The thing is that patents really only serve patent trolls and BigCos with giant legal departments (and the latter probably wouldn't file many if not for the former). For everyone else, software patents effectively don't exist and haven't existed for a long time.


I suspect your comment on the fashion industry is correct. But, I find this article is well-reasoned. It's lacking in sources and concrete arguments, but is well-reasoned nevertheless.

In particular, I suspect the author's comment on software thriving in spite of software patents is correct. Unfortunately, it's a difficult thing to prove or disprove.


Nice read from an insider of the patent wars (Jonathan Shwartz, former Sun CEO): http://jonathanischwartz.wordpress.com/2010/03/09/good-artis...

He describes why the (software) patents are really needed today. In short: to defend the company against patent lawsuits.


That's a horrible argument. That's like justifying nukes to defend against nukes. In an arms race where the other side will have nukes independent of what you want to do, you have no choice. That's why the Cold War was so dangerous. The overall governing laws of science could not be overturned such that making nukes was impossible, so nukes were made to increase power in war and politics.

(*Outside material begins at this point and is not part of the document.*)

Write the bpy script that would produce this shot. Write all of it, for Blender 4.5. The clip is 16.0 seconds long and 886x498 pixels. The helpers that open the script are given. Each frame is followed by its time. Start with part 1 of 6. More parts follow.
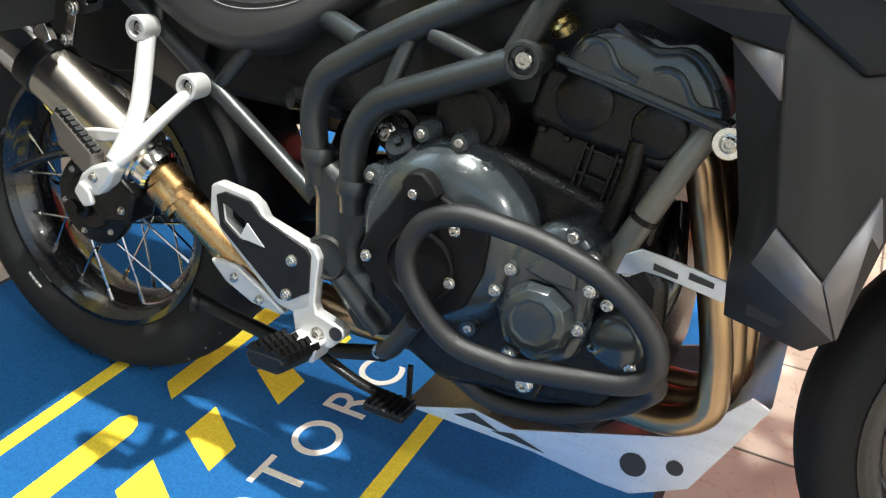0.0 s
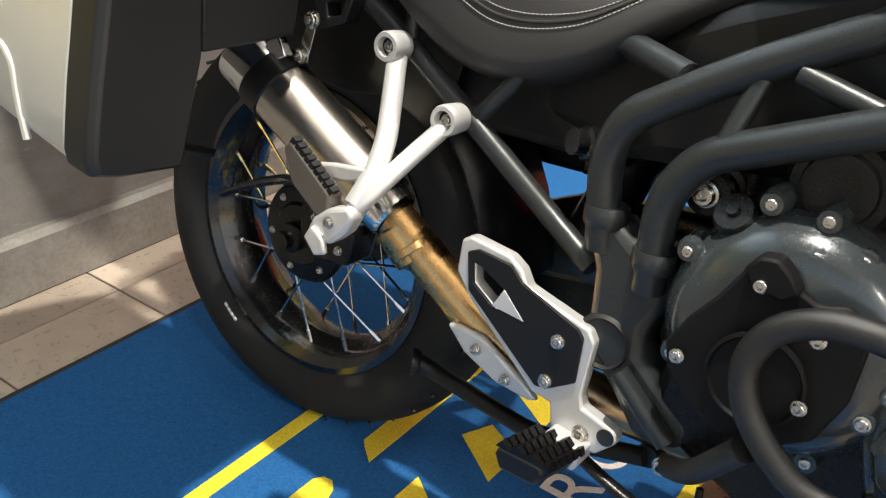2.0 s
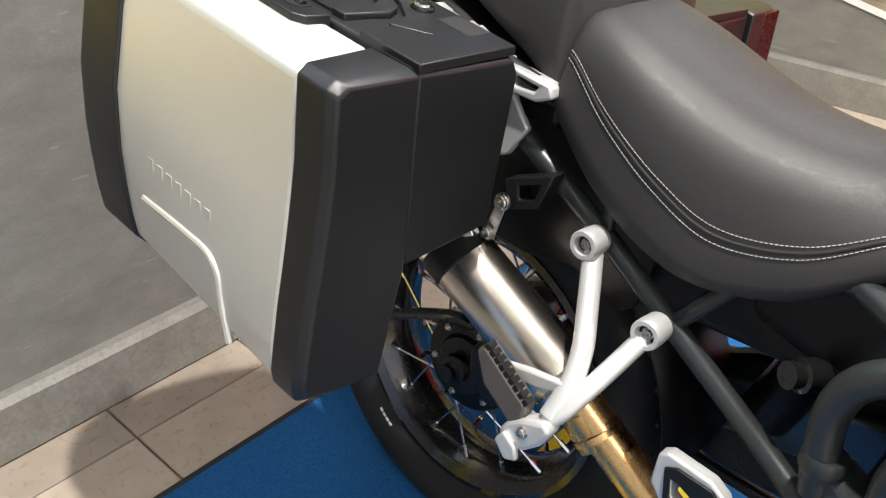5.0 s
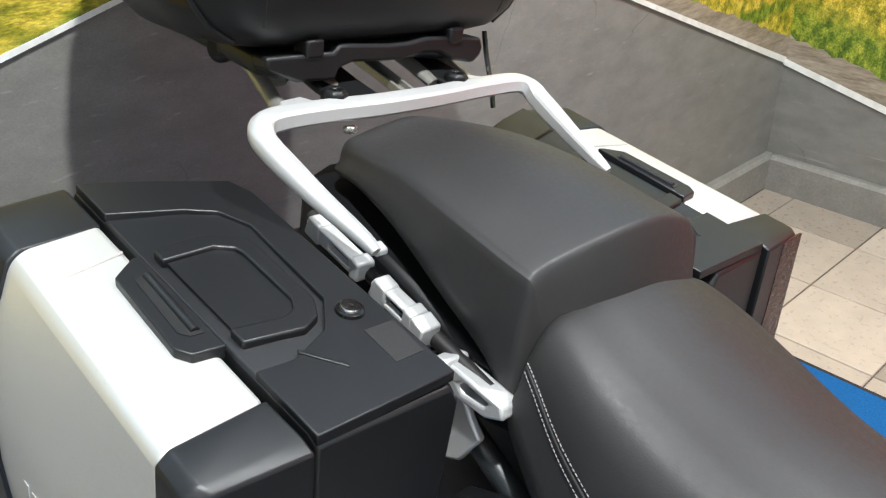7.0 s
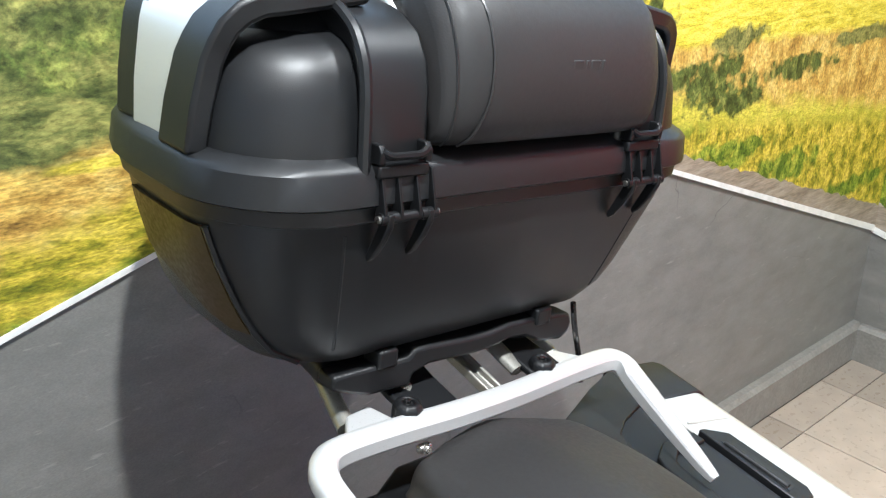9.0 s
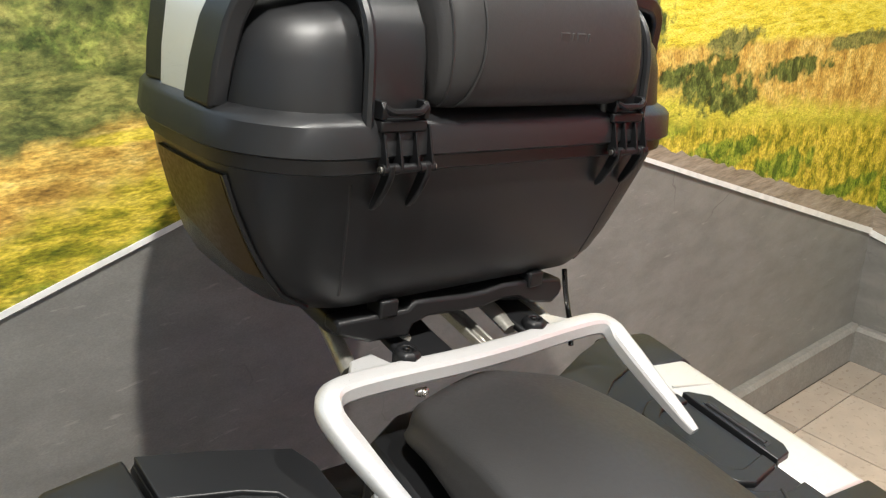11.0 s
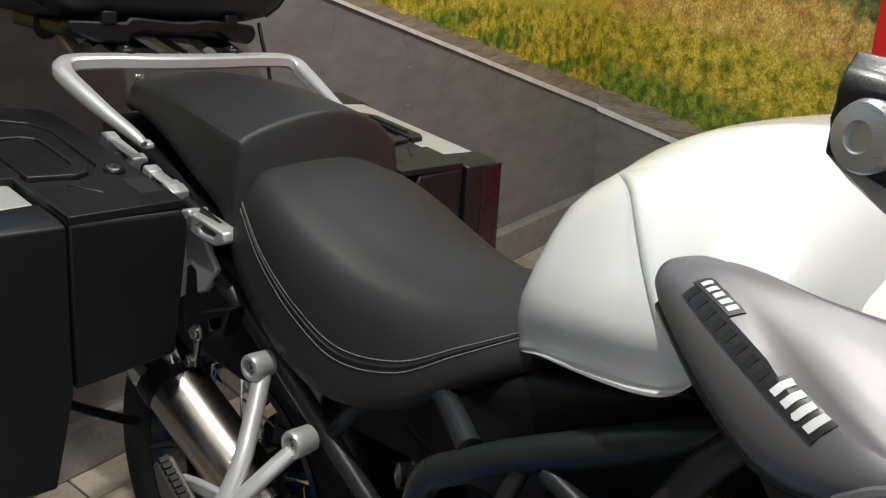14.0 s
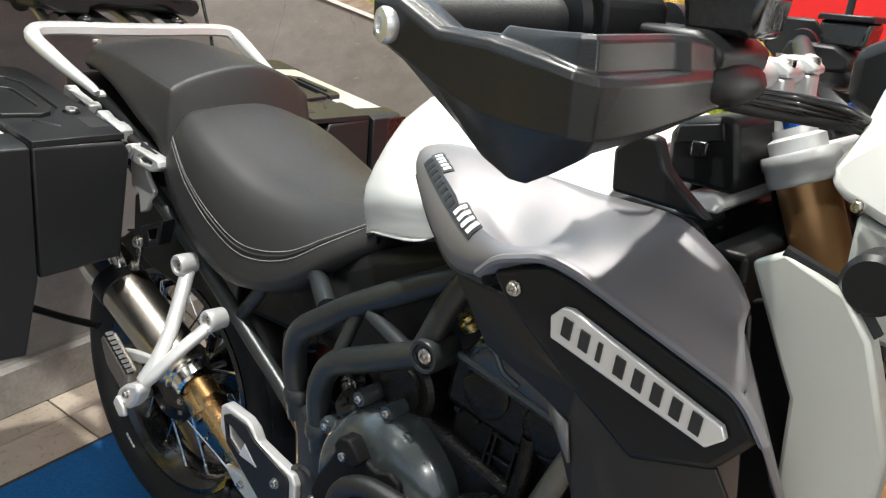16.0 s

Patents are not like nukes in that patents are a legal construct regulated by governments and the legal process. Laws can be abolished and overturned, though not easily. The difference is that laws of nature are impossible to overturn, whereas laws of government are only difficult.


I also find this reason for patents very wrong, but it's the current reality - even good-minded company has to have a briefcase of patents to protect itself.